The conversation was long, I will not be relaying it all here as a lot of it was just 'catch-up' chat. However, here are a few examples of the kind of things he believed that simply where not true or correct.

He was enamored with Internet Explorers tabbed browsing until I told him that we in the Linux community have had tabbed browsing for at least 2 years before Microsoft copied it. He was full of praise for some new Microsft terminal that has "scripting abilities" then I explained about the Bash shell and all the other console and terminals we in the Linux community have had for at least 10 years. Tabbed terminals? Same again, we have had them for years. The list went on and on and on and in every single case where he believed Microsoft has been first to market I corrected him and told him they where simply playing 'catch up' with what we in the Linux community have taken for granted for a long long time.

Microsoft does not innovate, they either buy out ideas and call them thier own or copy ideas already in use on other Operating Systems.

We ended the conversation with him promising to try a Linux distrubution but before he left he asked "Where do I get it from and if there is more then one which one should I use?". I answered with "Why bother?

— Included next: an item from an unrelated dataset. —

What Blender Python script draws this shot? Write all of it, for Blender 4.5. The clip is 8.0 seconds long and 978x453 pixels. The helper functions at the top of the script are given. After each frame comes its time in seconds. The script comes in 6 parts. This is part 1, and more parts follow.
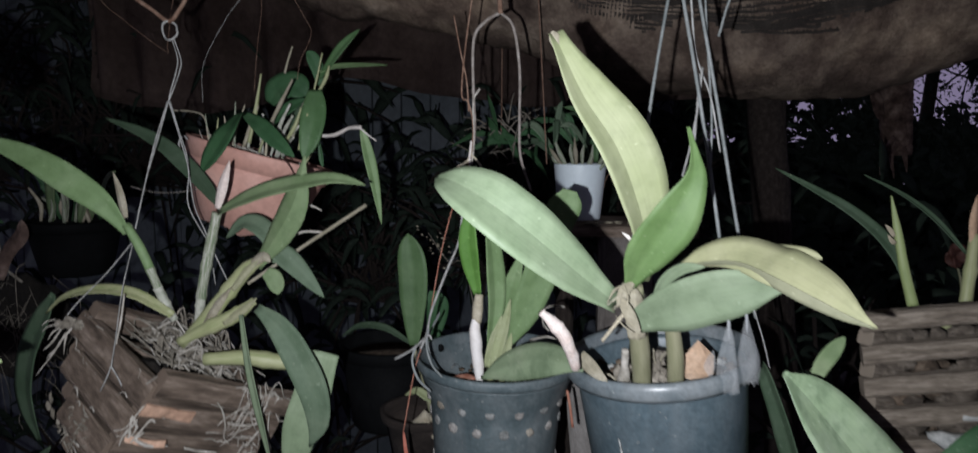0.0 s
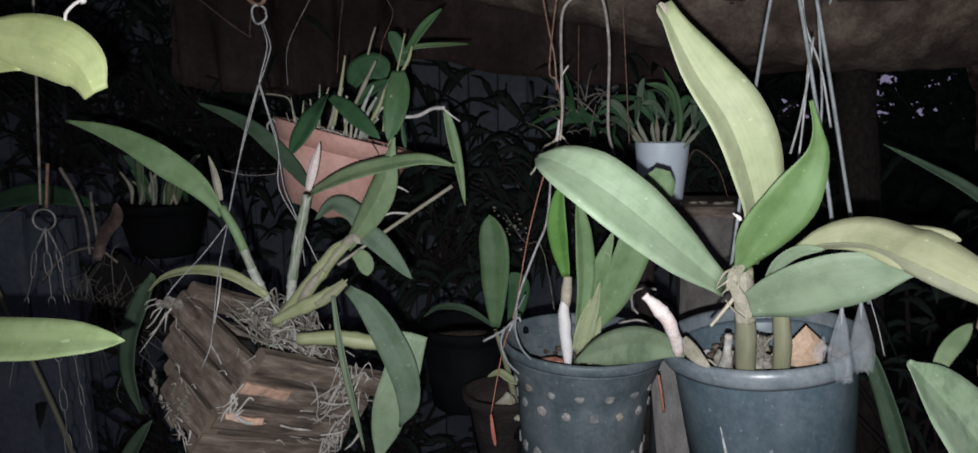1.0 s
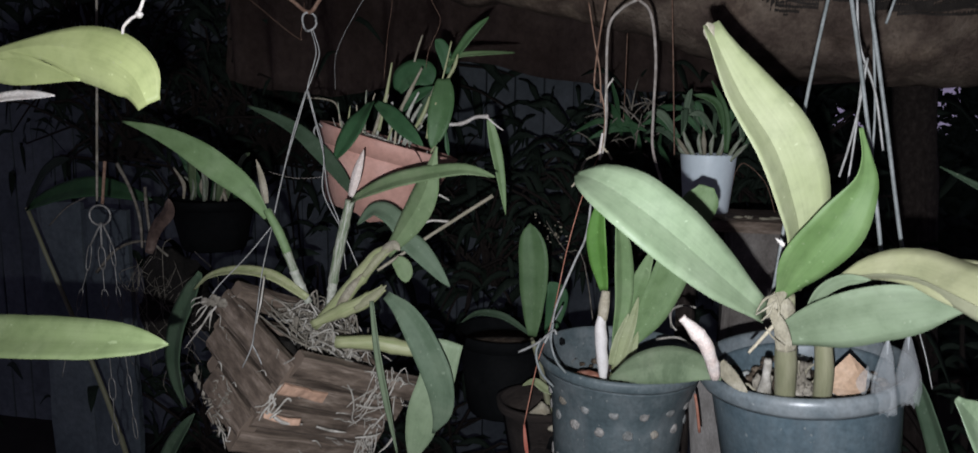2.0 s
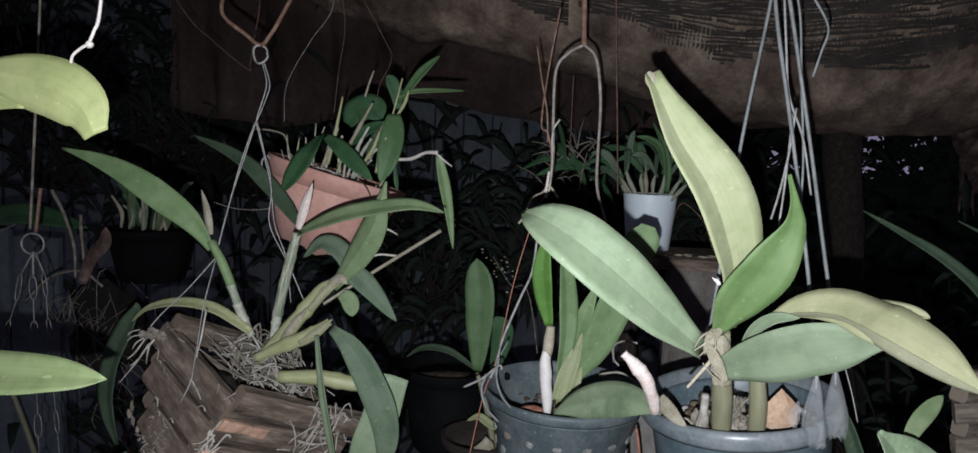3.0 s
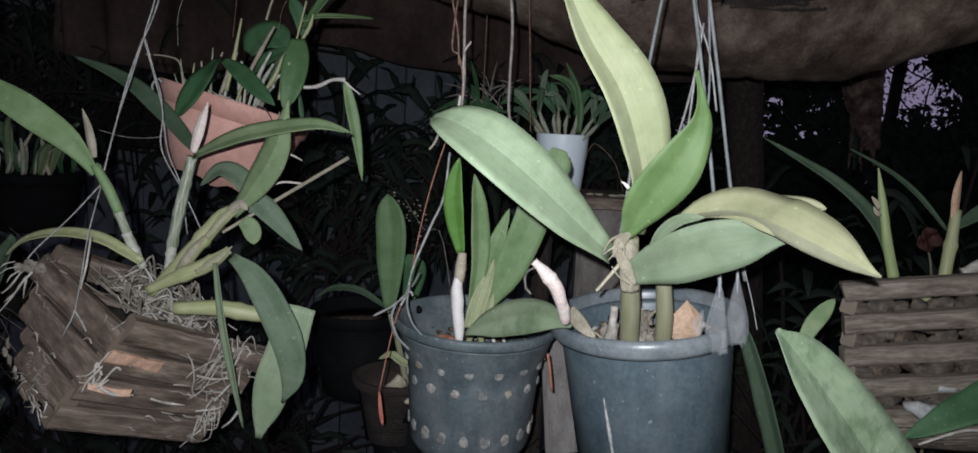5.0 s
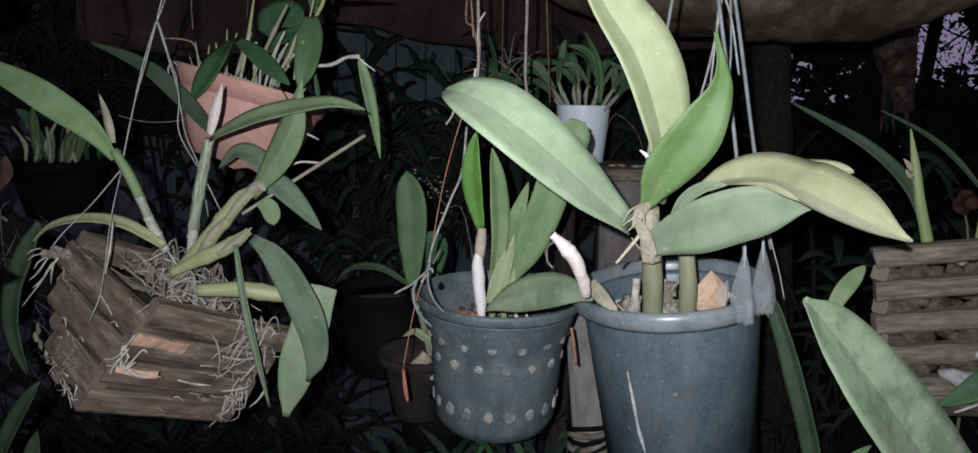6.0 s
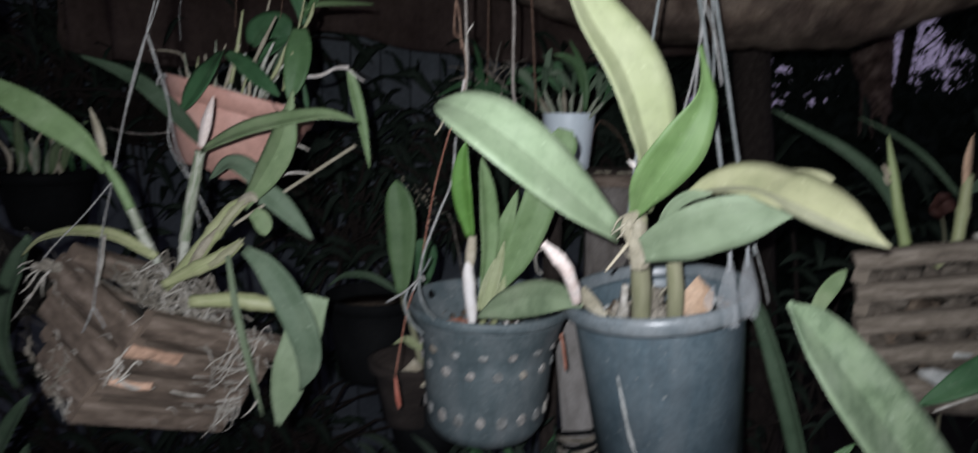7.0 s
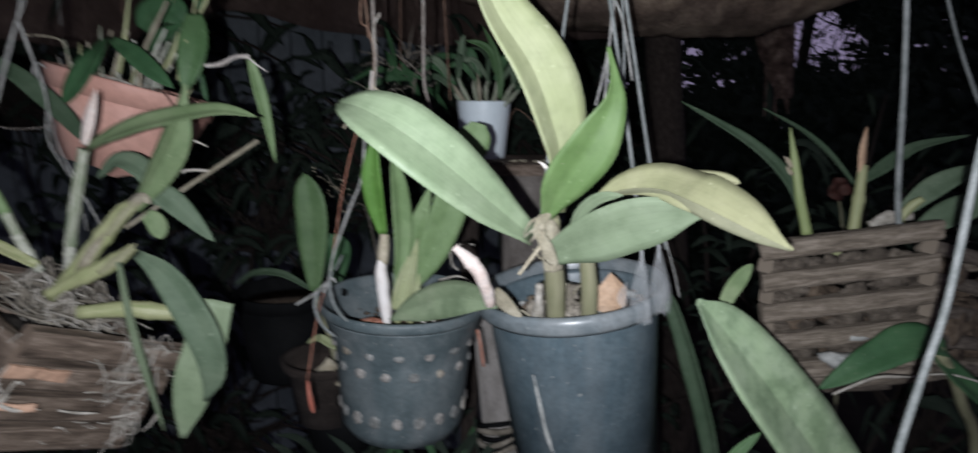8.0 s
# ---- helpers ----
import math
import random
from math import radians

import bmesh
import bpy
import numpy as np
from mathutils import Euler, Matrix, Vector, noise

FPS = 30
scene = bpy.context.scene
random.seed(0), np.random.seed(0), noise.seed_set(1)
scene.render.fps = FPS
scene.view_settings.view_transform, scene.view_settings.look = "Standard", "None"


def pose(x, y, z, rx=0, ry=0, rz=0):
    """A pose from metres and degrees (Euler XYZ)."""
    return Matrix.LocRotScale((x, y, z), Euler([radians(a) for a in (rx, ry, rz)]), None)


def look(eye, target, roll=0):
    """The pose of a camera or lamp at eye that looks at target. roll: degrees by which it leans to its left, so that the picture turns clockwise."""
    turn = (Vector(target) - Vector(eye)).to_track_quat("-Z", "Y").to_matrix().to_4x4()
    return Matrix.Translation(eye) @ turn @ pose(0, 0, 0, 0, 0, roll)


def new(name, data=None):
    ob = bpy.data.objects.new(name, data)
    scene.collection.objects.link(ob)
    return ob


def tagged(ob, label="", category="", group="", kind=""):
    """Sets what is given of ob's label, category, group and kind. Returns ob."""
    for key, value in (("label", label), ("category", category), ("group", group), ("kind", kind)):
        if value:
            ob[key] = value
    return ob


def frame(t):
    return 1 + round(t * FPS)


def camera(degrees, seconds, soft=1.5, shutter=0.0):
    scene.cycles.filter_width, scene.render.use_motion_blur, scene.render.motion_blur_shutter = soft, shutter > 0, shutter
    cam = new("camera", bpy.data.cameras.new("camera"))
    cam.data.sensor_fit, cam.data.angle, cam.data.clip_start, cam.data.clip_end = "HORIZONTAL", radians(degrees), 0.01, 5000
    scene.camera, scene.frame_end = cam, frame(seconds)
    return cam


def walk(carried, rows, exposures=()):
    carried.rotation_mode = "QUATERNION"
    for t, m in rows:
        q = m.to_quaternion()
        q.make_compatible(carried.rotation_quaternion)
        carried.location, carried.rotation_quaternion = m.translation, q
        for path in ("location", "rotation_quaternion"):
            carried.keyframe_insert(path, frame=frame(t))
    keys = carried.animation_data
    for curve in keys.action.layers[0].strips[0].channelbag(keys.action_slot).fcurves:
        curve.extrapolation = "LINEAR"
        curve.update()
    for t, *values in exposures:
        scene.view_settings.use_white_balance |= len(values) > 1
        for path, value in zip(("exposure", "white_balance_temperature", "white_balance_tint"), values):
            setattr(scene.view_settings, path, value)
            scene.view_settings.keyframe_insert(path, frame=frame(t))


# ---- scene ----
cam = camera(69.6, 8.0, soft=1.5, shutter=0.9)
PATH = [
    (0, (0.1060, 0.0650, 1.3720), (-0.0620, 2.0443, 1.1390), 0.20),
    (0.0333, (0.1052, 0.0661, 1.3726), (-0.0635, 2.0459, 1.1443), 0.17),
    (0.1, (0.1035, 0.0683, 1.3738), (-0.0664, 2.0490, 1.1549), 0.12),
    (0.2, (0.1009, 0.0713, 1.3755), (-0.0652, 2.0507, 1.1420), -0.40),
    (0.3, (0.0979, 0.0738, 1.3768), (-0.0934, 2.0486, 1.1243), -0.78),
    (0.4, (0.0947, 0.0754, 1.3777), (-0.1229, 2.0455, 1.1106), -0.64),
    (0.5, (0.0910, 0.0760, 1.3780), (-0.1280, 2.0423, 1.0850), -0.20),
    (0.6, (0.0868, 0.0757, 1.3773), (-0.1532, 2.0379, 1.0739), -0.20),
    (0.7, (0.0825, 0.0749, 1.3755), (-0.1687, 2.0371, 1.0812), -0.10),
    (0.8, (0.0787, 0.0740, 1.3734), (-0.2180, 2.0295, 1.0769), -0.66),
    (0.9, (0.0760, 0.0733, 1.3717), (-0.2661, 2.0245, 1.0967), -0.93),
    (1, (0.0750, 0.0730, 1.3710), (-0.2600, 2.0238, 1.0840), -0.60),
    (1.1, (0.0751, 0.0730, 1.3712), (-0.2547, 2.0243, 1.0820), -1.29),
    (1.2, (0.0752, 0.0731, 1.3718), (-0.3040, 2.0115, 1.0577), -1.53),
    (2.3, (0.0798, 0.0749, 1.3862), (-0.3776, 2.0043, 1.1252), 0.92),
    (2.4, (0.0799, 0.0750, 1.3868), (-0.3645, 2.0091, 1.1384), 0.89),
    (2.5, (0.0800, 0.0750, 1.3870), (-0.3170, 2.0212, 1.1530), 1.10),
    (2.6, (0.0800, 0.0740, 1.3870), (-0.2771, 2.0291, 1.1632), 1.41),
    (2.7, (0.0799, 0.0715, 1.3869), (-0.2704, 2.0299, 1.1824), 1.78),
    (2.8, (0.0797, 0.0685, 1.3867), (-0.2676, 2.0279, 1.1862), 2.22),
    (2.9, (0.0795, 0.0660, 1.3865), (-0.2403, 2.0307, 1.1922), 2.32),
    (3, (0.0790, 0.0650, 1.3860), (-0.2309, 2.0316, 1.1950), 2.20),
    (3.1, (0.0770, 0.0670, 1.3850), (-0.2338, 2.0325, 1.1849), 2.32),
    (3.2, (0.0735, 0.0662, 1.3839), (-0.2454, 2.0298, 1.1778), 2.43),
    (3.3, (0.0695, 0.0645, 1.3828), (-0.2450, 2.0292, 1.1800), 2.27),
    (3.4, (0.0663, 0.0628, 1.3816), (-0.2464, 2.0282, 1.1834), 2.09),
    (3.5, (0.0650, 0.0620, 1.3800), (-0.2530, 2.0263, 1.1790), 2.50),
    (3.6, (0.0651, 0.0623, 1.3778), (-0.2509, 2.0267, 1.1750), 2.76),
    (3.7, (0.0655, 0.0631, 1.3750), (-0.2451, 2.0290, 1.1782), 2.73),
    (3.8, (0.0662, 0.0642, 1.3718), (-0.2118, 2.0334, 1.1601), 2.78),
    (3.9, (0.0670, 0.0656, 1.3681), (-0.1009, 2.0467, 1.1511), 2.25),
    (4, (0.0680, 0.0670, 1.3640), (-0.0550, 2.0462, 1.1040), 2.90),
    (4.1, (0.0691, 0.0684, 1.3596), (-0.0948, 2.0432, 1.0886), 3.26),
    (4.2, (0.0703, 0.0697, 1.3552), (-0.1411, 2.0389, 1.0771), 3.34),
    (4.3, (0.0717, 0.0710, 1.3512), (-0.1499, 2.0419, 1.0937), 3.16),
    (4.4, (0.0733, 0.0721, 1.3477), (-0.1438, 2.0438, 1.0919), 2.92),
    (4.5, (0.0750, 0.0730, 1.3450), (-0.0840, 2.0524, 1.1071), 2.50),
    (4.6, (0.0769, 0.0738, 1.3431), (-0.0394, 2.0545, 1.0918), 2.69),
    (4.7, (0.0789, 0.0746, 1.3415), (0.0058, 2.0569, 1.0861), 2.90),
    (5.8, (0.0960, 0.0830, 1.3360), (-0.0160, 2.0536, 1.0131), 1.30),
    (5.9, (0.0940, 0.0843, 1.3360), (-0.0405, 2.0522, 1.0057), 0.87),
    (6, (0.0920, 0.0850, 1.3360), (-0.0501, 2.0518, 1.0019), 0.90),
    (6.1, (0.0920, 0.0850, 1.3340), (-0.0382, 2.0520, 0.9963), 0.72),
    (6.2, (0.0915, 0.0844, 1.3321), (-0.0284, 2.0474, 0.9686), 0.35),
    (6.3, (0.0904, 0.0829, 1.3312), (-0.0558, 2.0500, 1.0010), 0.01),
    (6.4, (0.0894, 0.0813, 1.3310), (-0.0730, 2.0524, 1.0339), -0.84),
    (6.5, (0.0890, 0.0800, 1.3310), (-0.1000, 2.0421, 0.9930), -0.60),
    (6.6, (0.0885, 0.0786, 1.3317), (-0.1277, 2.0381, 0.9946), -0.12),
    (6.7, (0.0879, 0.0772, 1.3336), (-0.1151, 2.0312, 0.9585), -0.29),
    (6.8, (0.0874, 0.0761, 1.3362), (-0.0856, 2.0363, 0.9788), -0.53),
    (6.9, (0.0871, 0.0753, 1.3388), (-0.0440, 2.0407, 0.9926), -0.09),
    (7, (0.0870, 0.0750, 1.3410), (-0.0110, 2.0468, 1.0210), 0.50),
    (7.1, (0.0879, 0.0750, 1.3424), (0.0110, 2.0523, 1.0518), 0.92),
    (7.2, (0.0901, 0.0750, 1.3432), (0.0190, 2.0535, 1.0597), 0.30),
    (7.3, (0.0928, 0.0750, 1.3437), (0.0516, 2.0537, 1.0555), -0.29),
    (7.4, (0.0951, 0.0750, 1.3442), (0.0335, 2.0520, 1.0481), -1.48),
    (7.5, (0.0960, 0.0750, 1.3450), (0.0580, 2.0509, 1.0379), -2.30),
    (7.6, (0.0959, 0.0761, 1.3464), (0.0511, 2.0484, 1.0179), -1.80),
    (7.7, (0.0957, 0.0790, 1.3484), (0.0345, 2.0535, 1.0362), -0.65),
    (7.8, (0.0955, 0.0833, 1.3507), (0.1076, 2.0577, 1.0322), -0.48),
    (7.9, (0.0953, 0.0884, 1.3533), (0.1792, 2.0542, 0.9946), -0.19),
    (7.9667, (0.0951, 0.0921, 1.3551), (0.2057, 2.0541, 0.9835), 0.27),
    (8, (0.0950, 0.0940, 1.3560), (0.2190, 2.0540, 0.9780), 0.50),
]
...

If you are happy with what you are using then stick with it". Then he said something I never expected. "Microsoft Vista is a bear and costs way too much for what it is, anyway, I was going to go back to Microsoft XP but now you have intrigued me with this thing you use called Linux so I want to take a look before reinstalling XP". So, I told him of Distrowatch and that if he is asking me for a recommendation for someone like him then I would have to say Ubuntu.

And that, as they say, was that. Off-line he went. I expect that either later today, it is almost 8:30am here in Blighty, he will come on line and then I can ask him if is using or even tried Ubuntu. I expect the answer to be yes, he had tried it but...And he will be using the same broken Operating System as he had always used.

Whatever will be will be.

Perhaps later or possibly tomorrow, I shall report on what he tells me.